Recorded information:

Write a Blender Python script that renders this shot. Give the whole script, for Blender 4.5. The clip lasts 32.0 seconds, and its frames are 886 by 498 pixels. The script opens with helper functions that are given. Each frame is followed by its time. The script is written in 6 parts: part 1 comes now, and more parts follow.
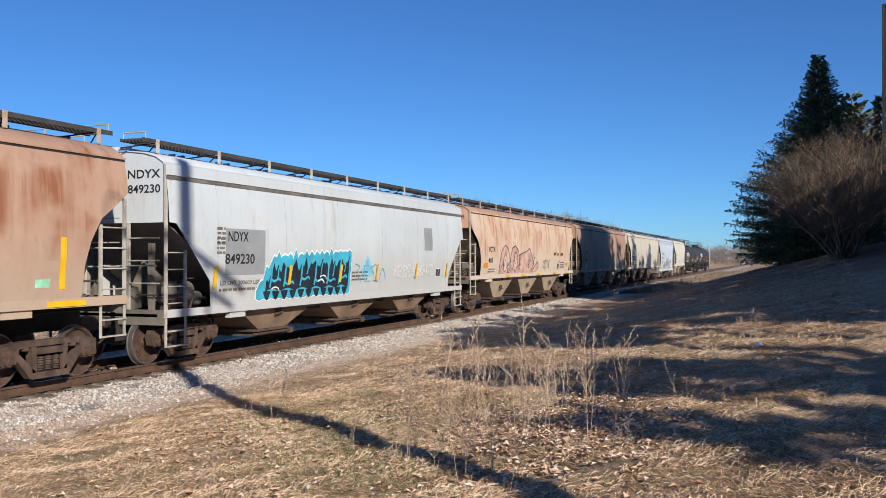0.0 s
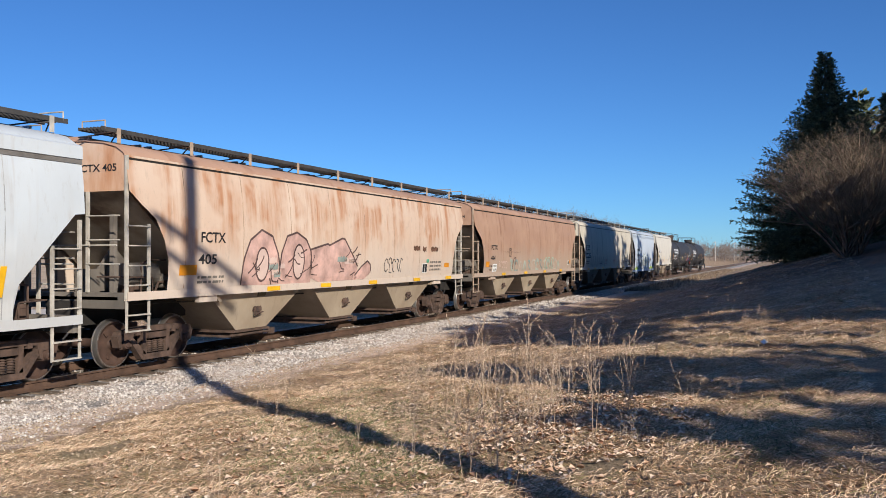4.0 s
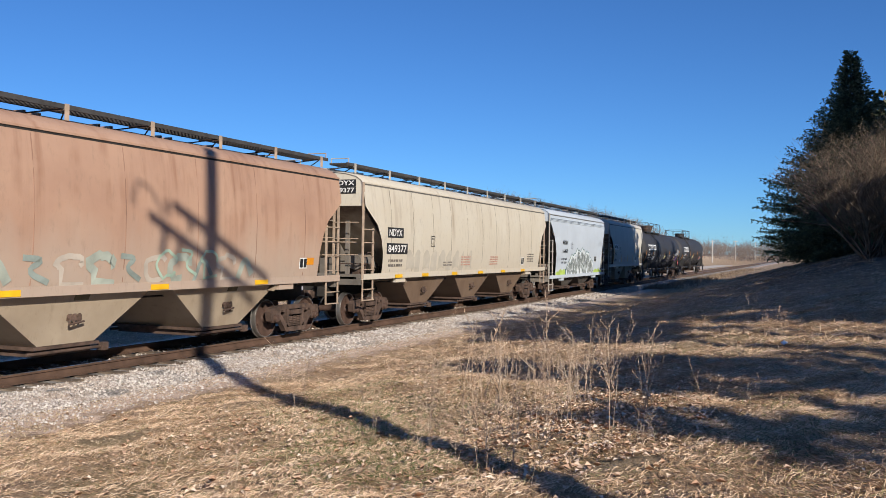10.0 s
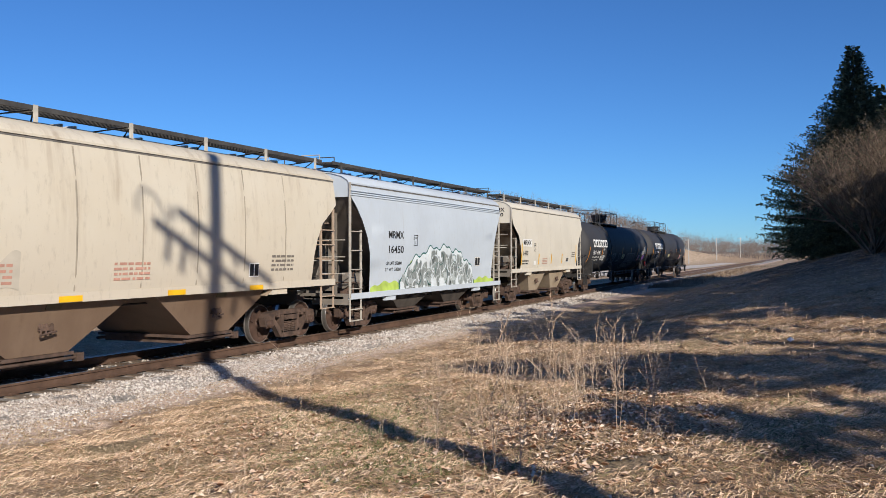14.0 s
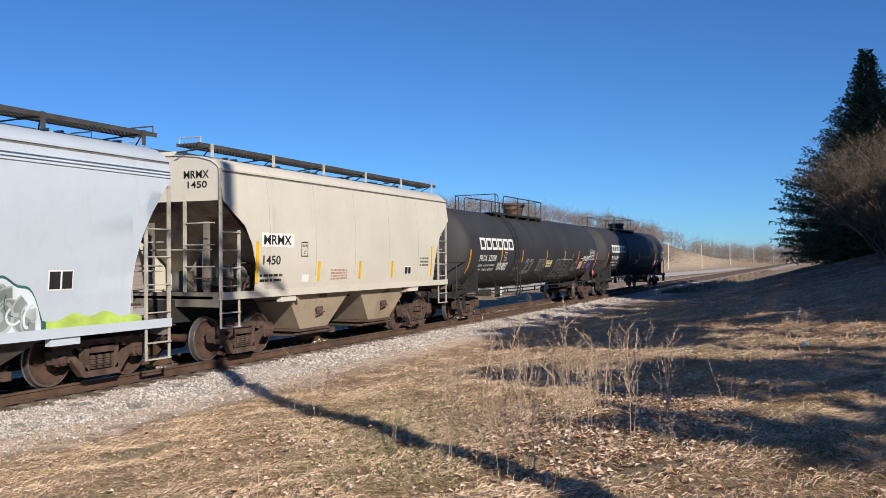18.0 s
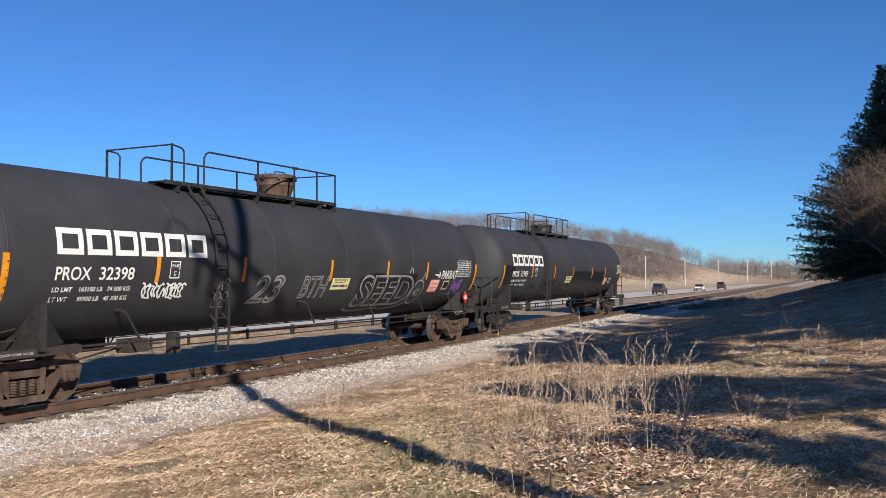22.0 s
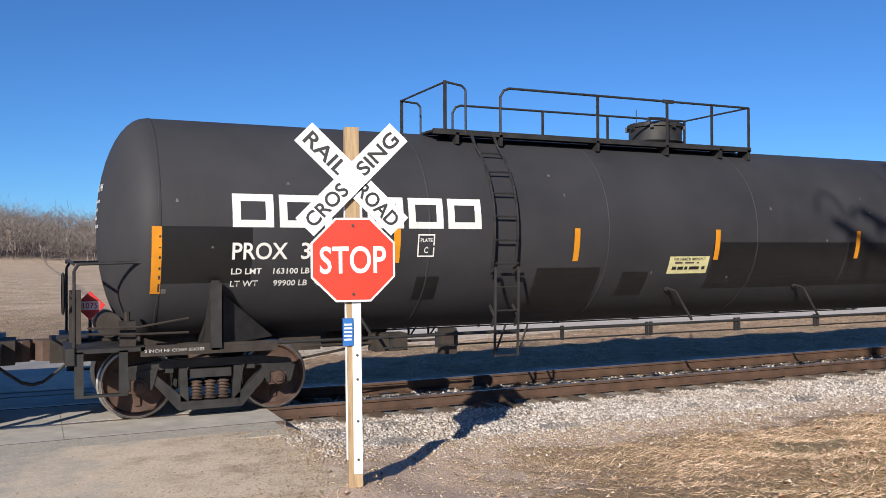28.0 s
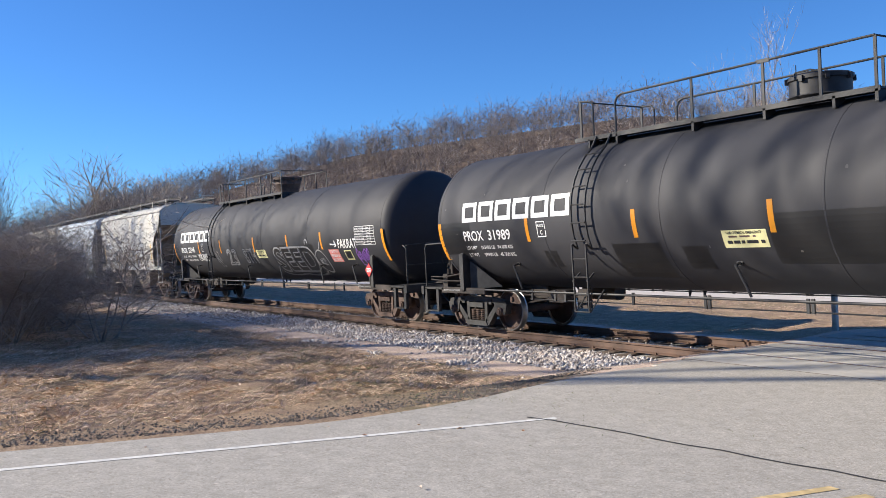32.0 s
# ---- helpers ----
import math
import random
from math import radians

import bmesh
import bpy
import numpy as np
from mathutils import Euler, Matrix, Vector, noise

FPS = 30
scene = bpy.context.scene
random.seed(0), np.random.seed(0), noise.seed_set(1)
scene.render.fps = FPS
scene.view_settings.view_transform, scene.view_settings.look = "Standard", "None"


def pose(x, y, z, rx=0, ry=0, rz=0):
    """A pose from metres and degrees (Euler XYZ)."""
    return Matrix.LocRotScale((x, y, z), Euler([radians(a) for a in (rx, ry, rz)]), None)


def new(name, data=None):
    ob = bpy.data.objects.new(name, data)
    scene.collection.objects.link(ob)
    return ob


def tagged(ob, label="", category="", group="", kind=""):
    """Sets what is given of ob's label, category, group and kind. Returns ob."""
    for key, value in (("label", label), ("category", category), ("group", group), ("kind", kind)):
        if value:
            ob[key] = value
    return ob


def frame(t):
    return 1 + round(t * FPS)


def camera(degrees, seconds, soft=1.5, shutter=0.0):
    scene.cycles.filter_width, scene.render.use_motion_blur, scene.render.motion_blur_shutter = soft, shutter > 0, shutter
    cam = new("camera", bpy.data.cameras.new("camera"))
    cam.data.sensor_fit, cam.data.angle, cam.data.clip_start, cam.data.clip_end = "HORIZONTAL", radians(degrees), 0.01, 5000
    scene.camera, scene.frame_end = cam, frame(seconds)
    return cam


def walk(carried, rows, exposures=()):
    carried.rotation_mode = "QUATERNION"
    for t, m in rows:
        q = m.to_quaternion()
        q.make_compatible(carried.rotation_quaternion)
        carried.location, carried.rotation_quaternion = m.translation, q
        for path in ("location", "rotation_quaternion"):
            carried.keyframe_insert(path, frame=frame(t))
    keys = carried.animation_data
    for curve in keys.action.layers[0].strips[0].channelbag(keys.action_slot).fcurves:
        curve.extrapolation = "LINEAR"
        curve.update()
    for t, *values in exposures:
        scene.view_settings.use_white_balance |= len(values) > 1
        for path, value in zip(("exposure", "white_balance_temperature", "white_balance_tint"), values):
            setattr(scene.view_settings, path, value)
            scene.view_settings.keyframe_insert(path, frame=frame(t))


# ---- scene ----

Exercise brief: For this exercise, please retype exactly the lines in the listing from the line with "scene.view_settings.keyframe_insert(path, frame=frame(t))" through its last line, both ends included.

Task solution:
            scene.view_settings.keyframe_insert(path, frame=frame(t))


# ---- scene ----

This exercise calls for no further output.